§ Work to do
Reproduce only the lines of the material below that start at the line containing "3. More parts follow." and stop at the line containing "dark taupe painted". Keep both end lines.

§ Listing
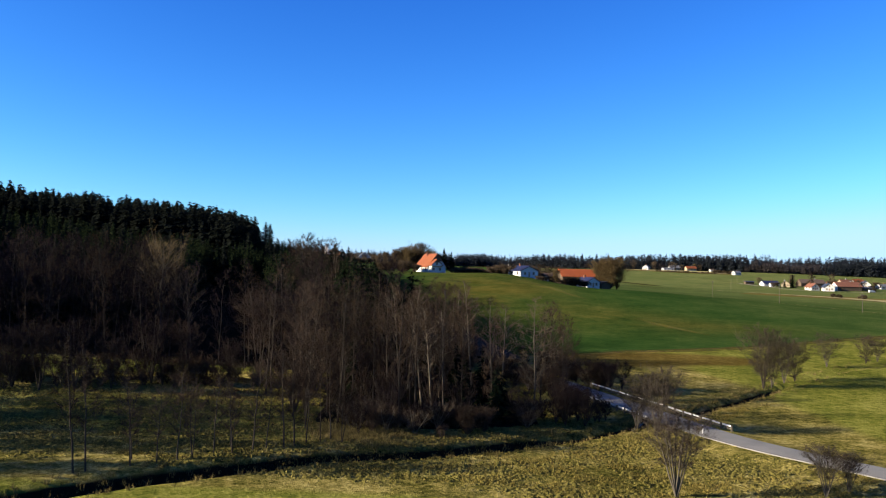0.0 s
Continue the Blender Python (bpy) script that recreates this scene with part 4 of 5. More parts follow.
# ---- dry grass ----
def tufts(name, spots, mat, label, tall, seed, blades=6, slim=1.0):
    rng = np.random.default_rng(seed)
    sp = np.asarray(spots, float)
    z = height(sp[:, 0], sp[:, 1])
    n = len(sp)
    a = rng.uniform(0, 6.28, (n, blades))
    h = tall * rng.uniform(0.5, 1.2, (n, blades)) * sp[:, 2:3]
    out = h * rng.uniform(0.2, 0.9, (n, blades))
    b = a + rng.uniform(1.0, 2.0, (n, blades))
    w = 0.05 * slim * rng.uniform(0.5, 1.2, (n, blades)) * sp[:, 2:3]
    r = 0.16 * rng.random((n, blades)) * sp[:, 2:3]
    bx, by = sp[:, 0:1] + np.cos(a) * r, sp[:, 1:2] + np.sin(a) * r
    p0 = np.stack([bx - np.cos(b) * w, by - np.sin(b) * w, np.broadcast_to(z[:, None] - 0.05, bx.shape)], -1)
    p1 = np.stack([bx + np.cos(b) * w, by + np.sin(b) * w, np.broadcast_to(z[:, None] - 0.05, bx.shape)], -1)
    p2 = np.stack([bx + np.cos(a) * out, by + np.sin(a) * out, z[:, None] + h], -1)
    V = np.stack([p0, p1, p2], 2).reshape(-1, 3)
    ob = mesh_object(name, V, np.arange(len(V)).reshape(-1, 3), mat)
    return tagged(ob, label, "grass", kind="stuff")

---

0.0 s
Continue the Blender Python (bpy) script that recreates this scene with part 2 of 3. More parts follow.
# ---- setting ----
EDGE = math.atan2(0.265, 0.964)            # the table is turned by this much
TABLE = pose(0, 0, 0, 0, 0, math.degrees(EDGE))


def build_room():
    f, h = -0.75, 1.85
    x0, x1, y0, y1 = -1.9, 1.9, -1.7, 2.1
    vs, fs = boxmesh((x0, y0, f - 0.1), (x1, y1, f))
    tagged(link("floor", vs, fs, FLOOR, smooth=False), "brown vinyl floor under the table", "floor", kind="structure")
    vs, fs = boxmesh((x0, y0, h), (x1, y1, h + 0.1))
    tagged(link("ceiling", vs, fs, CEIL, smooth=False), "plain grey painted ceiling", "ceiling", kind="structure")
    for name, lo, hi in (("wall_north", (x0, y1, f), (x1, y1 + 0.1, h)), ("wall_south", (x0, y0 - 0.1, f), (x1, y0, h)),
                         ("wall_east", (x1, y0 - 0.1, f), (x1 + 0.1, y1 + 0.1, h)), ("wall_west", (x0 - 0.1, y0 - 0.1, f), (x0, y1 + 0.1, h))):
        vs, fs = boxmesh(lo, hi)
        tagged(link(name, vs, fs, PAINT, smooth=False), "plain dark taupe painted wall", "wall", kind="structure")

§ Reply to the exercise
Continue the Blender Python (bpy) script that recreates this scene with part 2 of 3. More parts follow.
# ---- setting ----
EDGE = math.atan2(0.265, 0.964)            # the table is turned by this much
TABLE = pose(0, 0, 0, 0, 0, math.degrees(EDGE))


def build_room():
    f, h = -0.75, 1.85
    x0, x1, y0, y1 = -1.9, 1.9, -1.7, 2.1
    vs, fs = boxmesh((x0, y0, f - 0.1), (x1, y1, f))
    tagged(link("floor", vs, fs, FLOOR, smooth=False), "brown vinyl floor under the table", "floor", kind="structure")
    vs, fs = boxmesh((x0, y0, h), (x1, y1, h + 0.1))
    tagged(link("ceiling", vs, fs, CEIL, smooth=False), "plain grey painted ceiling", "ceiling", kind="structure")
    for name, lo, hi in (("wall_north", (x0, y1, f), (x1, y1 + 0.1, h)), ("wall_south", (x0, y0 - 0.1, f), (x1, y0, h)),
                         ("wall_east", (x1, y0 - 0.1, f), (x1 + 0.1, y1 + 0.1, h)), ("wall_west", (x0 - 0.1, y0 - 0.1, f), (x0, y1 + 0.1, h))):
        vs, fs = boxmesh(lo, hi)
        tagged(link(name, vs, fs, PAINT, smooth=False), "plain dark taupe painted wall", "wall", kind="structure")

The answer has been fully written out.